Il fallimento è uno strumento giuridico che viene speso interpretato in modo errato e negativo nel contesto sociale e coinvolge l'amministratore ed il reato di bancarotta.
Di converso il fallimento è uno strumento creato in difesa del fallito e non a suo discapito.
Purtroppo il più delle volte una pessima gestione in concreto diventa un elemento che depaupera il fallito, i creditori e, di fatto, l’asse fallimentare.
Il Tribunale allorquando una società diventa insolvente ne dichiara il fallimento con sentenza. A quel punto il curatore fallimentare acquisisce l’intera documentazione della società nonché i suoi cespiti.

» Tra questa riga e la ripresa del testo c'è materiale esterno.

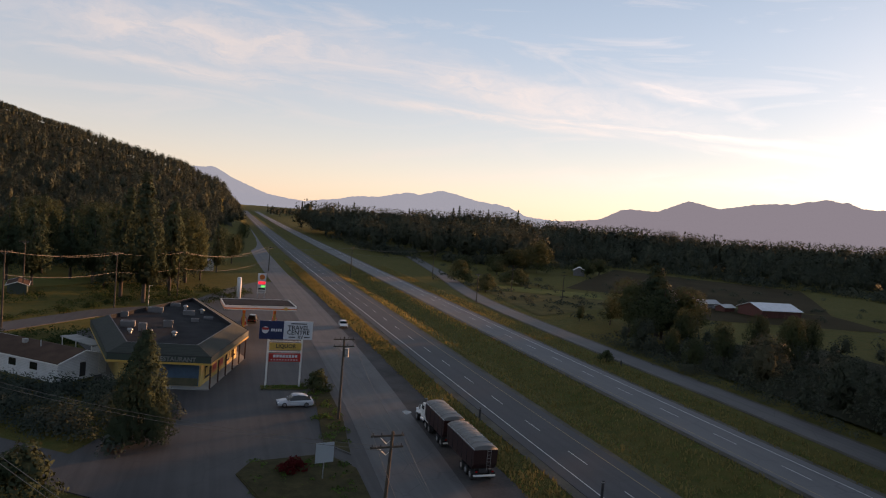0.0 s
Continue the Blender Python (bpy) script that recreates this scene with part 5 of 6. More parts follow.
def build_store():
    base = Vector((-4.0, 125.0))
    store = thing("store_building", "low store with green metal skirt roof and yellow front", "building", base.x, base.y, 0, 0.0)
    eave = [(x - base.x, y - base.y) for x, y in [(0.9, 100.6), (6.8, 121.8), (-2.4, 158.0), (-18.4, 127.5), (-12.6, 102.6)]]
    wall, top = inset(eave, 1.7), inset(eave, 2.6)
    part("wall", prism(wall, 0, 4.8), SIDING_YELLOW, store, "yellow siding walls")
    part("roof_deck", prism(inset(eave, 2.75), 4.8, 5.15), ROOF_FELT, store, "dark flat roof with stains")
    part("skirt_roof", ring_faces(eave, 4.75, top, 5.85), ROOF_GREEN, store, "sloping green metal roof skirt")
    part("parapet", ring_faces(top, 5.85, inset(eave, 2.8), 5.85), DARK, store)
    part("parapet", ring_faces(inset(eave, 2.8), 5.85, inset(eave, 2.8), 5.1), ROOF_FELT, store)
    part("fascia", ring_faces(eave, 3.6, eave, 4.76), FASCIA_GREEN, store, "dark green fascia board")
    part("soffit", ring_faces(eave, 3.61, inset(eave, 1.75), 3.65), CONCRETE, store)
    trim = inset(eave, -0.05)
    part("trim", ring_faces(trim, 3.56, trim, 3.86), SIGN_GOLD, store, "yellow trim below the fascia")
    part("trim", ring_faces(trim, 4.72, trim, 4.84), DARK, store)
    # posts and windows along the front
    a, b = Vector(eave[0]), Vector(eave[1])
    wa, wb = Vector(wall[0]), Vector(wall[1])
    for k in range(6):
        p = a.lerp(b, 0.02 + 0.19 * k)
        q = p.lerp(Vector((0, 0)), 0.02)
        part("post", box(q.x - 0.11, q.x + 0.11, q.y - 0.11, q.y + 0.11, 0, 3.64), paint("post_brown", (0.06, 0.025, 0.02), 0.6), store)
    along = (wb - wa).normalized()
    turn = math.degrees(math.atan2(along.y, along.x))
    for k in range(5):
        p = wa.lerp(wb, 0.07 + 0.185 * k) + Vector((along.y, -along.x)) * 0.03
        holder = part("window", box(-1.35, 1.35, -0.05, 0.05, 0.7, 2.9), SIGN_GOLD, store, "yellow window frame")
        holder.matrix_basis = pose(p.x + along.x * 1.4, p.y + along.y * 1.4, 0, 0, 0, turn)
        part("pane", box(-1.2, 1.2, -0.08, -0.055, 0.85, 2.75), ORANGE if k in (1, 2) else GLASS, holder)
        part("poster", box(-0.9, 0.9, -0.1, -0.082, 1.2, 2.4), SIGN_RED if k in (1, 2) else SIGN_GOLD, holder)
    part("walkway", prism(inset(eave, 0.25), 0.0, 0.14), CONCRETE, store)
    # painted end wall and letters
    w0, w1 = Vector(wall[4]), Vector(wall[0])
    d = (w1 - w0).normalized()
    turn = math.degrees(math.atan2(d.y, d.x))
    mid = w0.lerp(w1, 0.62) + Vector((d.y, -d.x)) * 0.04
    mural = part("mural", box(-3.9, 3.9, -0.03, 0.03, 0.2, 3.3), MURAL_BLUE, store, "blue painted end wall with dull landscape")
    mural.matrix_basis = pose(mid.x, mid.y, 0, 0, 0, turn)
    part("mural_ground", box(-3.8, 3.8, -0.05, -0.032, 0.25, 1.3), worn("mural_green", (0.05, 0.06, 0.03), (0.12, 0.10, 0.06), 1.0, 4.0), mural)
    f0, f1 = Vector(eave[4]), Vector(eave[0])
    d = (f1 - f0).normalized()
    turn = math.degrees(math.atan2(d.y, d.x))
    p = f0.lerp(f1, 0.66) + Vector((d.y, -d.x)) * 0.08
    text(store, "RESTAURANT", 0.85, pose(p.x, p.y, 4.28, 90, 0, turn), FADED_LETTER, label="pale raised letters")
    # plant on the roof
    for x, y, sx, sy, h in [(-12, 121, 2.2, 1.6, 0.9), (-9.5, 117.5, 1.2, 1.2, 1.2), (-6, 121, 1.5, 1.0, 1.1), (-9, 136, 2.6, 1.4, 0.9), (-3.2, 134, 2.0, 1.2, 0.8), (-6.0, 144, 1.8, 1.2, 0.6), (-2.0, 127, 1.3, 0.8, 0.5), (0.2, 130, 1.6, 1.0, 0.4), (-13.5, 130, 1.2, 1.0, 0.9)]:
        u = part("air_unit", box(x - sx / 2 - base.x, x + sx / 2 - base.x, y - sy / 2 - base.y, y + sy / 2 - base.y, 5.15, 5.15 + h, 0.04), UNIT_GREY, store, "weathered rooftop air unit")
        part("grille", box(x - sx * 0.3 - base.x, x + sx * 0.3 - base.x, y - sy * 0.3 - base.y, y + sy * 0.3 - base.y, 5.15 + h, 5.2 + h, 0.01), DARK, u)
    for x, y in [(-11.0, 114.5), (-8.2, 114.0), (-4.6, 113.0), (-4.0, 140.0), (-1.0, 136.0)]:
        bm = rod((x - base.x, y - base.y, 5.1), (x - base.x, y - base.y, 5.7), 0.28)
        bmesh.ops.create_uvsphere(bm, u_segments=12, v_segments=6, radius=0.45, matrix=Matrix.Translation((x - base.x, y - base.y, 5.8)) @ Matrix.Diagonal((1, 1, 0.6, 1)))
        part("vent", bm, GREY, store, "domed metal roof vent", True)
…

L’intento della procedura è quello di bloccare le azioni giudiziarie per riscuotere crediti con il congelamento degli interessi e realizzare con tutti i cespiti liquidità.
Ciò che residua fa restituito al fallito, il quale a volte, se la sua è ua difficoltà transitoria, po’ recuperare l’azienda o parte di essa.
Questo nella teoria.
Nella pratica, purtroppo, il fallimento comporta spesso il depauperamento della società, provocando poi il processo penale a carico degli amministratori della stessa.
Il Tribunale una volta iniziata l’azione penale contro gli amministratori della società, ordina una perizia tecnico-contabile da cui far emergere gli elementi positivi o negativi a carico degli stessi amministratori.
Le conseguenze penali nel caso di riscontri probatori contro gli eventuali imputati, differiranno nel caso si riscontri: bancarotta fraudolenta, preferenziale, documentale o semplice.
Si pensi tutte quelle volte in cui il compendio fallimentare si confonda con una ricettazione fallimentare e quindi l’attribuzione delle responsabilità tra i vari partecipi alla società diventa estremamente complessa e difficile da dipanare.
Sicuramente, nel momento in cui viene dichiarato il fallimento, si rende necessaria una consultazione approfondita con esperti versatili nella materia.